Locate, in the data below, the line that contains "# ---- helpers" and the line that contains "return 1 + round(t * FPS)"; reproduce exactly those two lines and every line between them, nothing more.

───── SUPPLIED MATERIAL

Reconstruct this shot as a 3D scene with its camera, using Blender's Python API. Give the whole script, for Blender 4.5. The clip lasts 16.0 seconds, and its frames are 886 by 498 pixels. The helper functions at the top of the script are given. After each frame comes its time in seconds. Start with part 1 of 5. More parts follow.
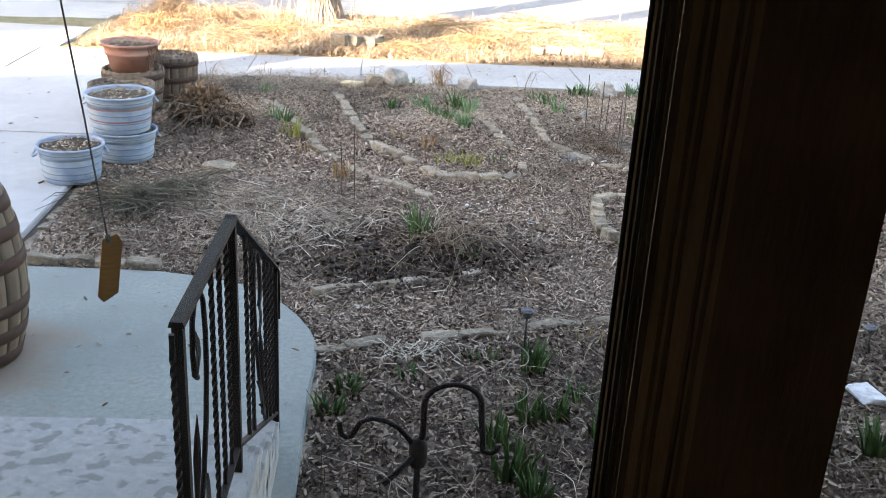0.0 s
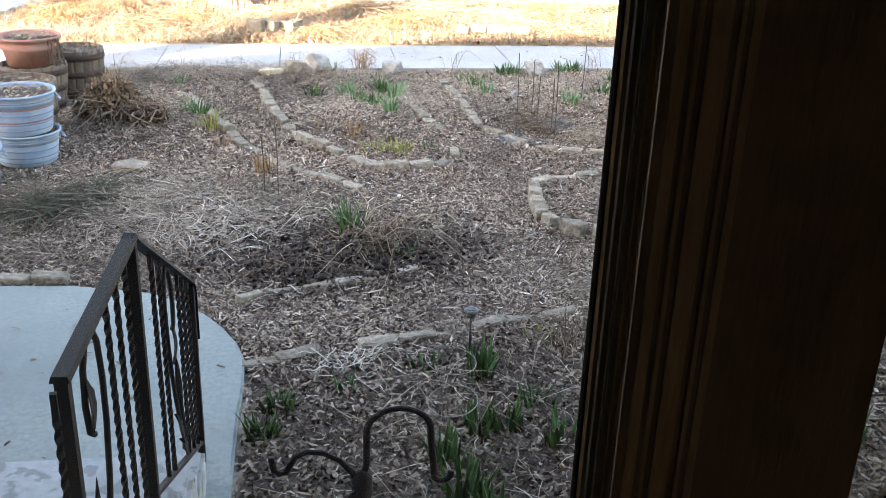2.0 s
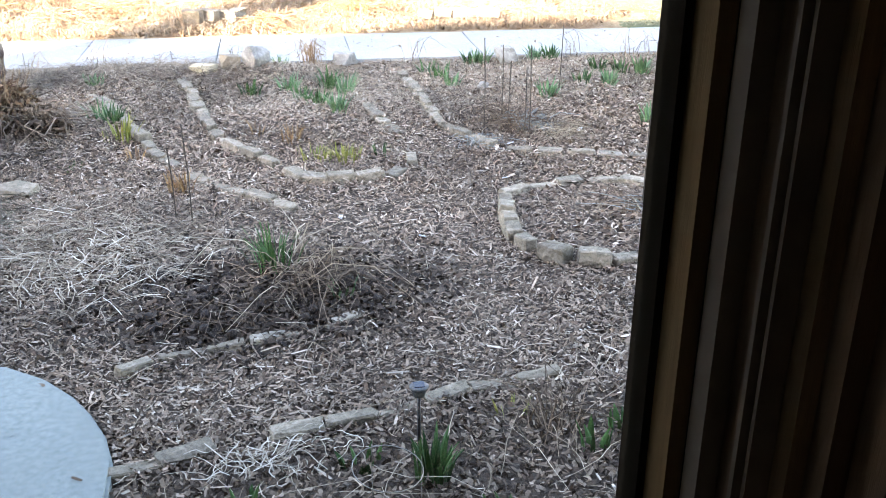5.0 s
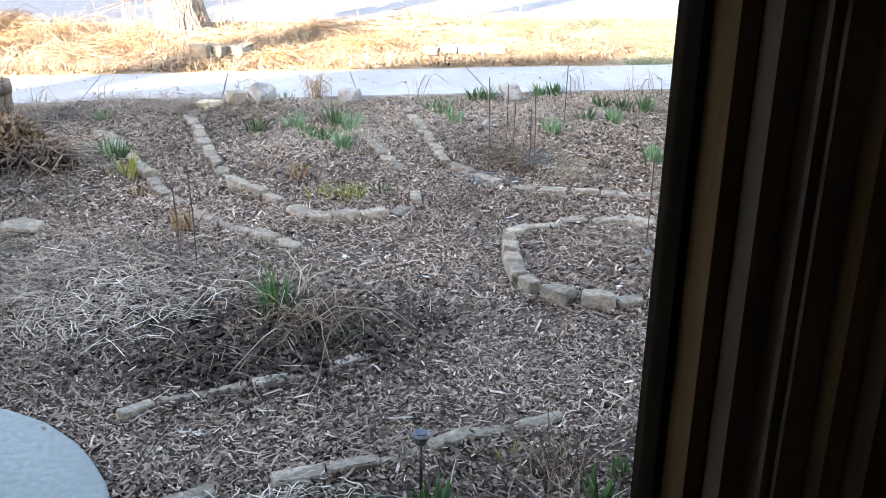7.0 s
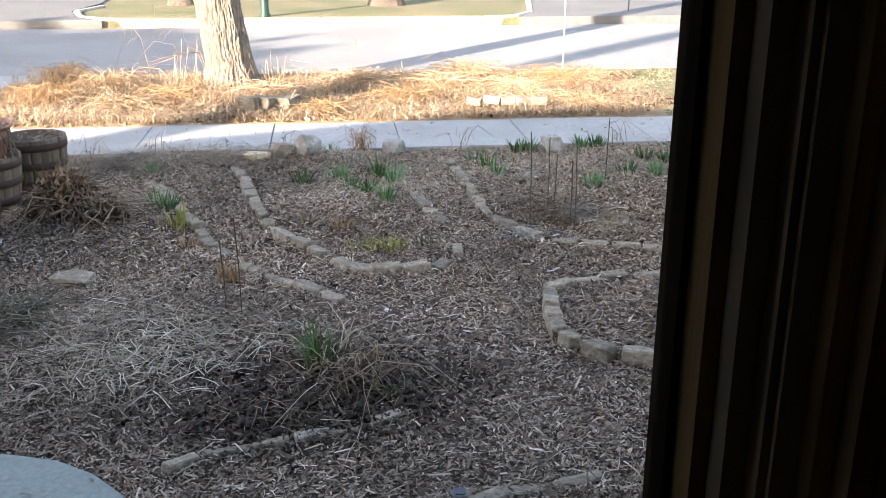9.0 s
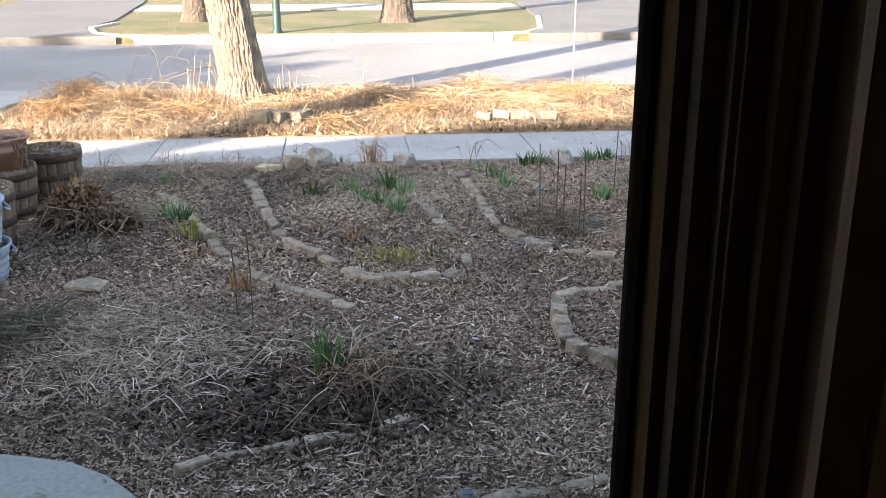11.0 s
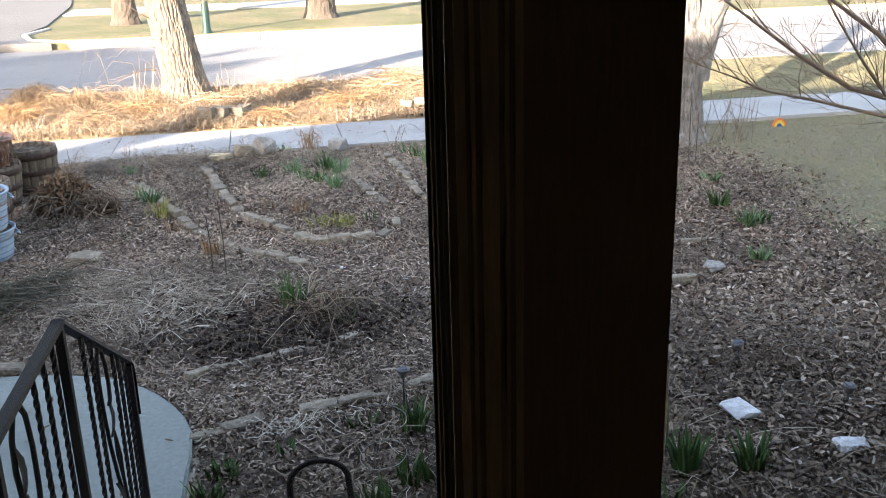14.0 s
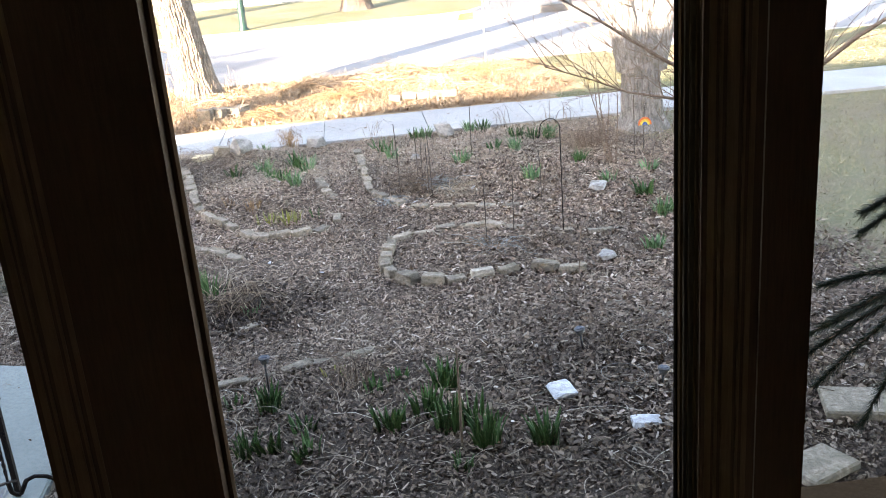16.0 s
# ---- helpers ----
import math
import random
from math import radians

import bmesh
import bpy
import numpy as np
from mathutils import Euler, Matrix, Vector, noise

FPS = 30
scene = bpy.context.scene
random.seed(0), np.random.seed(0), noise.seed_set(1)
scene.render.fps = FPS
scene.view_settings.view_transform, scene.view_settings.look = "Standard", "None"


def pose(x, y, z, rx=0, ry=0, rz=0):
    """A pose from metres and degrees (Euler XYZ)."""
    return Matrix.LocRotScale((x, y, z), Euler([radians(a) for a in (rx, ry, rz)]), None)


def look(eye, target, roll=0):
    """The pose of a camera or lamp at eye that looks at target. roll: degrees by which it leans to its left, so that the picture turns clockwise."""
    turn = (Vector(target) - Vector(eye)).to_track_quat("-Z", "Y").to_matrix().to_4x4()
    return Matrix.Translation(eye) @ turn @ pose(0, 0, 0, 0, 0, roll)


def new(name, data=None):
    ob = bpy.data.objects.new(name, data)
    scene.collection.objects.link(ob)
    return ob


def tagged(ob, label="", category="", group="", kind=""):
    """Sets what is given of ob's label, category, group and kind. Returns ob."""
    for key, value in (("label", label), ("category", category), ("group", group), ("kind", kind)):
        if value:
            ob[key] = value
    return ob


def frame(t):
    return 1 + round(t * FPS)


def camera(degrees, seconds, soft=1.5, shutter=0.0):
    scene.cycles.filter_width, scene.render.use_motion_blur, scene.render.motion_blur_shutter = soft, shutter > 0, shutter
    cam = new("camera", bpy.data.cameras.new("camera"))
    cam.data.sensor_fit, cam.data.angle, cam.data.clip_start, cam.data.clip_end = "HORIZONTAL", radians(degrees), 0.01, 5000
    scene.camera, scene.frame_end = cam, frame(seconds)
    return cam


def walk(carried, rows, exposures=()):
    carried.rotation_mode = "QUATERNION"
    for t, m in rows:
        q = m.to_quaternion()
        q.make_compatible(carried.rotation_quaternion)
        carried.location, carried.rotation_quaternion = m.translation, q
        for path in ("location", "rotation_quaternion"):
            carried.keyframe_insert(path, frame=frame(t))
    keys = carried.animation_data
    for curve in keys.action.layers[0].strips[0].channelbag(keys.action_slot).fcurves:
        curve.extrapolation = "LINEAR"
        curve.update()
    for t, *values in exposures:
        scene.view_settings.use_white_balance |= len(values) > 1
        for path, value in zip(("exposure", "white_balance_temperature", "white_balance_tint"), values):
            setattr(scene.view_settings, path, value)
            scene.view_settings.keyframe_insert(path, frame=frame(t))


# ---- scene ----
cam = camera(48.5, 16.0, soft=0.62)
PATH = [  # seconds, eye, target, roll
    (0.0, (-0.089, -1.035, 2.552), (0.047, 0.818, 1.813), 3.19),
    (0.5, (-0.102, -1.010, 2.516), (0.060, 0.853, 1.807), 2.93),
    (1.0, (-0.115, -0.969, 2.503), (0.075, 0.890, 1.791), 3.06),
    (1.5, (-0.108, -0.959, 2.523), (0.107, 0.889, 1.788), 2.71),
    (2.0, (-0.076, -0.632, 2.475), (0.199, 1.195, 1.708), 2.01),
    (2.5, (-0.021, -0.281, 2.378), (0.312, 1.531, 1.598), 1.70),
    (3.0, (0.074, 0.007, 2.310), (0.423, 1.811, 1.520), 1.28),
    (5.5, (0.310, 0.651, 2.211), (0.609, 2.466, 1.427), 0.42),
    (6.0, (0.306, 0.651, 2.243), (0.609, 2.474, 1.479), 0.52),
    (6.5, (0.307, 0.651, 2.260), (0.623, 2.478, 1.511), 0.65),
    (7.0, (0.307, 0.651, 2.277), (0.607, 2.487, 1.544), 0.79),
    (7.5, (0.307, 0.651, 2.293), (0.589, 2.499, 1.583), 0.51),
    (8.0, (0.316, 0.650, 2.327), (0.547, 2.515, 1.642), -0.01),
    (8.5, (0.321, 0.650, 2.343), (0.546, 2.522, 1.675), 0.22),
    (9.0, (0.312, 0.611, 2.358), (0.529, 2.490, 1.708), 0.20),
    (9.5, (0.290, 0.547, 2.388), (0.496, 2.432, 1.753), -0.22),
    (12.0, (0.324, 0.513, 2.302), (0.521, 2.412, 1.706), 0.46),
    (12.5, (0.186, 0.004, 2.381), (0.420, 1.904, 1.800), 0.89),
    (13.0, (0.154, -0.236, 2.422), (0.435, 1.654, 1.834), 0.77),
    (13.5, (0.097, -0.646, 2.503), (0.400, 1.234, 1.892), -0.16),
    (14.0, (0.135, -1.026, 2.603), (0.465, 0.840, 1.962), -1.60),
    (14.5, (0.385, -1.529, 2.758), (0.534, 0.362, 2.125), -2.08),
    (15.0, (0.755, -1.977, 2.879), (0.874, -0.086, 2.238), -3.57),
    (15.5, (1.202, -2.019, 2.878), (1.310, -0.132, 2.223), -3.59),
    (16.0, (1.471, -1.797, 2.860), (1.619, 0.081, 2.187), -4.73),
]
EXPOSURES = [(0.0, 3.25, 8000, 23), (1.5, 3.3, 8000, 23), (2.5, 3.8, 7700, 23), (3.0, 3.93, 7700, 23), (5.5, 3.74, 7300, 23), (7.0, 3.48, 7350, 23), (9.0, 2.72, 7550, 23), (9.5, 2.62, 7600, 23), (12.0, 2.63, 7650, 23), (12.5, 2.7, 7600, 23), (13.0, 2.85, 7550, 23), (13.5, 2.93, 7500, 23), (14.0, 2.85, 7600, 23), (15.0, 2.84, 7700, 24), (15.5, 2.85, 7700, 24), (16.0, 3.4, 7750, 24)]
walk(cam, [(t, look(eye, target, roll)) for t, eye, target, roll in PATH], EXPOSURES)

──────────
───── SUPPLIED MATERIAL

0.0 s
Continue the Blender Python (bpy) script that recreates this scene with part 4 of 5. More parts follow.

──────────

§ WRITTEN REPLY:
# ---- helpers ----
import math
import random
from math import radians

import bmesh
import bpy
import numpy as np
from mathutils import Euler, Matrix, Vector, noise

FPS = 30
scene = bpy.context.scene
random.seed(0), np.random.seed(0), noise.seed_set(1)
scene.render.fps = FPS
scene.view_settings.view_transform, scene.view_settings.look = "Standard", "None"


def pose(x, y, z, rx=0, ry=0, rz=0):
    """A pose from metres and degrees (Euler XYZ)."""
    return Matrix.LocRotScale((x, y, z), Euler([radians(a) for a in (rx, ry, rz)]), None)


def look(eye, target, roll=0):
    """The pose of a camera or lamp at eye that looks at target. roll: degrees by which it leans to its left, so that the picture turns clockwise."""
    turn = (Vector(target) - Vector(eye)).to_track_quat("-Z", "Y").to_matrix().to_4x4()
    return Matrix.Translation(eye) @ turn @ pose(0, 0, 0, 0, 0, roll)


def new(name, data=None):
    ob = bpy.data.objects.new(name, data)
    scene.collection.objects.link(ob)
    return ob


def tagged(ob, label="", category="", group="", kind=""):
    """Sets what is given of ob's label, category, group and kind. Returns ob."""
    for key, value in (("label", label), ("category", category), ("group", group), ("kind", kind)):
        if value:
            ob[key] = value
    return ob


def frame(t):
    return 1 + round(t * FPS)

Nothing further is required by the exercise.